April 29, 2010

How to Find What's Really Important in Your Book (and write a pre-revision synopsis)

Lessons 8 and 9 were helpful, and I think I can share a little more of what's going on in these lessons so it can help you. (To read more about my HTRYN lessons, click here. To get to the course page, click here.)

First, before you start really digging into revision, you need to know what you're aiming for. That's logic, right? So lesson 9 simply has you make a list of things you know are important: 3 things that are vital to your story, 3 most important conflicts/scenes/characters/parts of your world. Pretty simple stuff, but it helps to see it all in front of you. Holly also asks you to write about why you wrote this book and what you learned from it, to help you keep your perspective.

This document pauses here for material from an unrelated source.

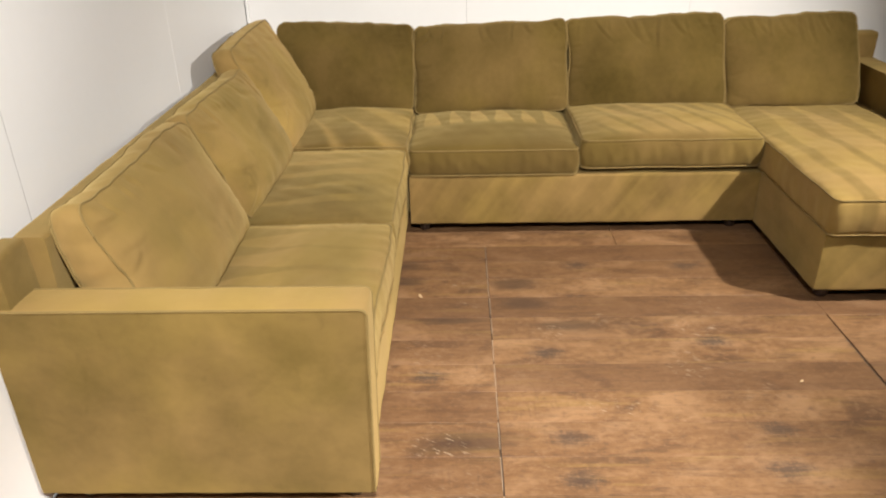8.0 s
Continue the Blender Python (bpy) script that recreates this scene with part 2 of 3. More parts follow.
def wood_print():
    """Printed vinyl planks: grain along the plank, knots, scuffs."""
    m, tr, bsdf = material("plank_vinyl")
    obj = node(tr, "ShaderNodeTexCoord").outputs["Object"]
    rnd = node(tr, "ShaderNodeObjectInfo").outputs["Random"]
    off = node(tr, "ShaderNodeCombineXYZ", None, i0=calc(tr, "MULTIPLY", rnd, 91.0), i1=calc(tr, "MULTIPLY", rnd, 53.0), i2=0.0).outputs[0]
    far = node(tr, "ShaderNodeVectorMath", {"operation": "ADD"}, i0=obj, i1=off).outputs[0]
    warp = noise_of(tr, scaled(tr, far, (3.0, 1.6, 1.0)), 2.0, 2)
    grain_at = node(tr, "ShaderNodeVectorMath", {"operation": "ADD"}, i0=scaled(tr, far, (26.0, 5.0, 1.0)), i1=calc(tr, "MULTIPLY", warp, 2.0)).outputs[0]
    grain = noise_of(tr, grain_at, 1.0, 5, 0.6, 0.6)
    fibre = noise_of(tr, scaled(tr, far, (260.0, 9.0, 1.0)), 1.0, 3)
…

Lesson 8 was... well... a little painful. First we created a synopsis of the story we had. (NOT the book we want to have when we're done. The crappy version.) Each paragraph has something we like about that part of the book and something we want to change. I think being able to look back at this synopsis and seeing how much has changed is going to be phenomenal. I look forward to that day. :)

Then we write about our themes. What they are, how we did them right, where they could be stronger, and where they absolutely suck. What can I say? Lesson 8 is all about honesty.

And then comes the REALLY honest parts. Holly has you analyze your book (the crappy version) and then write yourself a negative review. Like what you might find at Amazon.com, this would be a review that's objective, but has a 1-star rating. Yeah. Ouch.

And THEN you write a 1-sentence rejection for your book as if you're an editor. Yeah. Double ouch. The goal is to be objective and summarize the very worst aspects of your rough draft. My rejection went something like:

The characters fall flat on the page, lacking consistent voice, emotion, and action.

Yeah, it's a little harsh. But if I can fix that, I'm golden. And I think I have to tools to fix these problems now. So yeah, these lessons hurt, but they bring a lot of hope to the table too. Which is good, because lesson 10 is greuling.